Watch how the total interest jumps.

That’s the trap, in black and white.

Step two: Don’t stop at the loan.

Open the Maintenance Budget Tool.

Plug in:

  • RV age and type.
  • How often you’ll use it.
  • Storage, tires, roof work, and repairs.

Now you’re not just looking at “$799 a month.”

You’re looking at the real monthly burn once you add interest, maintenance, and everything else dealers love to pretend doesn’t exist.

That’s how you protect yourself.


Rules for Walking Into a Dealership Without Getting Skinned

If you forget everything else, remember this set:

  • Never walk in without running your own numbers first.
  • Never shop by “what monthly payment can you get me?”.
  • Never accept the first APR they quote without comparing it to your own research.
  • Never stretch to 20 years just to make the payment feel cozy.
  • Never assume you’ll “fix it later” with a refinance.

You wouldn’t sign a mortgage blind.

Stop doing it with RVs.

This is your money, your future trips, your kids’ options.

Treat it like it matters.


Take Back the Power Before You Sign Anything

Dealers aren’t villains.

They’re just running a business.

Their job is to sell profit.

Your job is to keep as much of your cash as possible.

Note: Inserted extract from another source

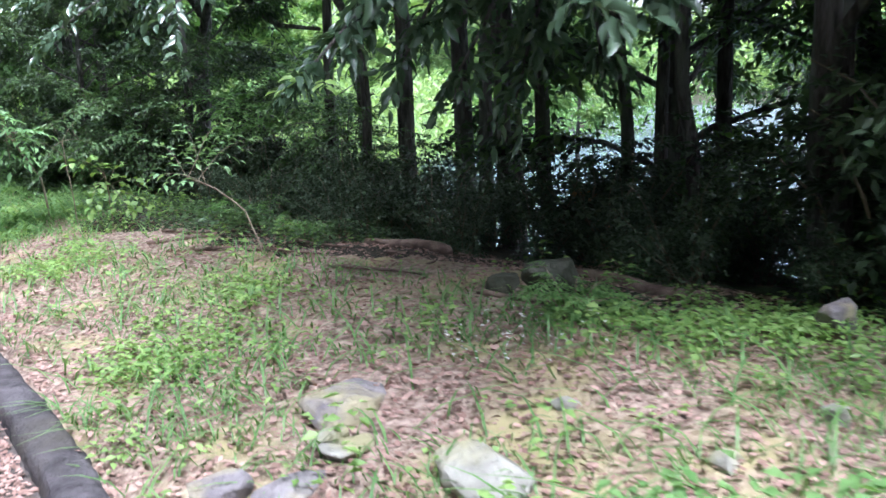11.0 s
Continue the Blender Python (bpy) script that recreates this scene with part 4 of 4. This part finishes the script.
pebble_rng = np.random.default_rng(23)
for i in range(38):
    py = pebble_rng.uniform(12.5, 18.6)
    px = float(kerb_x(py)) + 0.25 + pebble_rng.random() ** 1.3 * (float(edge_x(py)) - float(kerb_x(py)) - 0.4)
    q = pebble_rng.uniform(0.035, 0.095)
    rock("rock", "small pale stone lying among weeds", 40 + i, px, py, q, q * 0.75, q * 0.7, STONE_PALE, float(pebble_rng.uniform(0, 180)))

for x0, y0, x1, y1 in ((2.76, 21.95, 3.08, 21.1), (3.3, 20.4, 3.62, 19.0)):
    log_p = [(x0 + (x1 - x0) * q + 0.02 * math.sin(q * 6), y0 + (y1 - y0) * q) for q in np.linspace(0, 1, 12)]
    log_v, log_f = tube([(a, b, float(ground_z(a, b)) + 0.025) for a, b in log_p], np.linspace(0.04, 0.05, 12) + 0.004 * np.sin(np.arange(12) * 2.1), 9)
    tagged(new("fallen_log", mesh_of("fallen_log", log_v, log_f, DEAD_WOOD, True)), "brown rotting log half sunk in leaf litter", "log", "fallen logs")
stick_rng = np.random.default_rng(17)
for i in range(16):
    y0 = stick_rng.uniform(17.5, 24.5)
    x0 = float(edge_x(y0)) + stick_rng.uniform(-1.0, 0.8)
    a, L = stick_rng.uniform(-0.7, 0.7) - 0.7, stick_rng.uniform(0.4, 1.3)
    x1, y1 = x0 + math.cos(a) * L, y0 + math.sin(a) * L
    sv, sf = tube(bend(stick_rng, (x0, y0, float(ground_z(x0, y0)) + 0.025), (x1, y1, float(ground_z(x1, y1)) + 0.025), 6, 0.06), np.linspace(0.018, 0.007, 6), 5)
    tagged(new("fallen_branch", mesh_of("fallen_branch", sv, sf, DEAD_WOOD, True)), "brown dead branch lying on leaf litter", "branch", "fallen branches")

# tilted orange board down by the shore
board = tagged(new("orange_board"), "faded orange board with a dark rim standing by the shore", "board")
board.matrix_basis = pose(7.4, 25.45, float(ground_z(7.4, 25.45)), 0, 4, -46)
BH = 0.15 - float(ground_z(7.4, 25.45))
part("panel", box(0, 0, BH / 2, 0.6, 0.04, BH, 0.01), ORANGE, board)
part("rim", box(0, 0, BH + 0.02, 0.65, 0.07, 0.06, 0.01), KERB, board, "dark rim")

# broad-leaved weed beside the road
grow_to("broadleaf_weed", "tall weed with broad pale green leaves", 79, [(2.8, 4.95, 0.3), (2.8, 4.95, 0.8), (2.78, 4.9, 1.05)],
        [(2.6, 4.75, 1.15), (2.75, 4.7, 1.3), (2.95, 4.8, 1.2)], (0.26, 0.085), LEAF_COVER, r=0.012, twigs=2, per=3, reach=0.1, droop=0.3, category="weed")

# ---- wall of dark stones at the foot of the steep bank ----
wall = tagged(new("stone_wall"), "dark dry-stone retaining wall under foliage", "wall", kind="structure")


def wall_x(y):
    return left_line(y) - 0.95


wy = np.arange(12.0, 41, 0.5)
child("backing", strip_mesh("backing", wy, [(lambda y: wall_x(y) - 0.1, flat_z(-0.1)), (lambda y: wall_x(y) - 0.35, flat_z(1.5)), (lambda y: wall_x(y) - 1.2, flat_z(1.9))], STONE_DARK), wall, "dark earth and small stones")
wrng = np.random.default_rng(55)
stones = []
for k in range(6):
    bm = bmesh.new()
    bmesh.ops.create_cube(bm, size=1.0)
    bmesh.ops.bevel(bm, geom=bm.edges[:], offset=0.3, segments=1, affect="EDGES", profile=0.5)
    for v in bm.verts:
        v.co += Vector(wrng.normal(0, 0.09, 3))
    me = bpy.data.meshes.new("stone")
    bm.to_mesh(me)
    bm.free()
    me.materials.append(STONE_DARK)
    stones.append(me)
for row in range(6):
    yy = 12.2 + wrng.uniform(0, 0.3)
    while yy < 32:
        w, hgt = wrng.uniform(0.2, 0.4) * (1.0 if yy < 20 else 1.9), wrng.uniform(0.24, 0.38)
        z = 0.12 + row * 0.25
        ob = new("stone", stones[wrng.integers(6)])
        ob.parent = wall
        slope = math.degrees(math.atan2(float(wall_x(yy + 0.5) - wall_x(yy - 0.5)), 1.0))
        ob.matrix_basis = pose(float(wall_x(yy + w / 2)) - 0.1 - z * 0.16, yy + w / 2, z + wrng.uniform(-0.08, 0.08), wrng.uniform(-35, 35), wrng.uniform(-12, 12), -slope + wrng.uniform(-5, 5)) @ Matrix.Diagonal((wrng.uniform(0.2, 0.3), w * 0.98, hgt, 1))
        yy += w * 0.92

# pale bare earth by the shore, small white flowers on the verge
rock("earth_mound", "pale bare earth mound at the lake shore", 14, 8.6, 25.0, 1.5, 1.1, 0.5, SAND, 30, 0.4)
FLOWER = leaf_material("white_petal", (0.62, 0.62, 0.58), (0.78, 0.78, 0.76), 0.5, 0.3, (1.0, 1.0, 0.95))
fx, fy = 2.25 + grng.normal(0, 0.22, 16), 18.9 + grng.normal(0, 0.25, 16)
ground_cover("white_flowers", "tiny white flowers among the weeds", fx, fy, 0.022, 5, 0.16, FLOWER)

If you walk onto the lot with nothing but hope and a payment number in your head, you’re volunteering to be part of the 90% who get legally robbed by RV loan interest.

If you walk in with hard numbers from the RV Loan Calculator and a realistic plan from the Maintenance Budget Tool, you’re dangerous.

You stop paying the stupidity tax.

You keep your kids’ college money.

You keep your future miles on the road.

Run the numbers first.

Then, and only then, decide if that “affordable” payment is worth the decades of interest hiding behind it.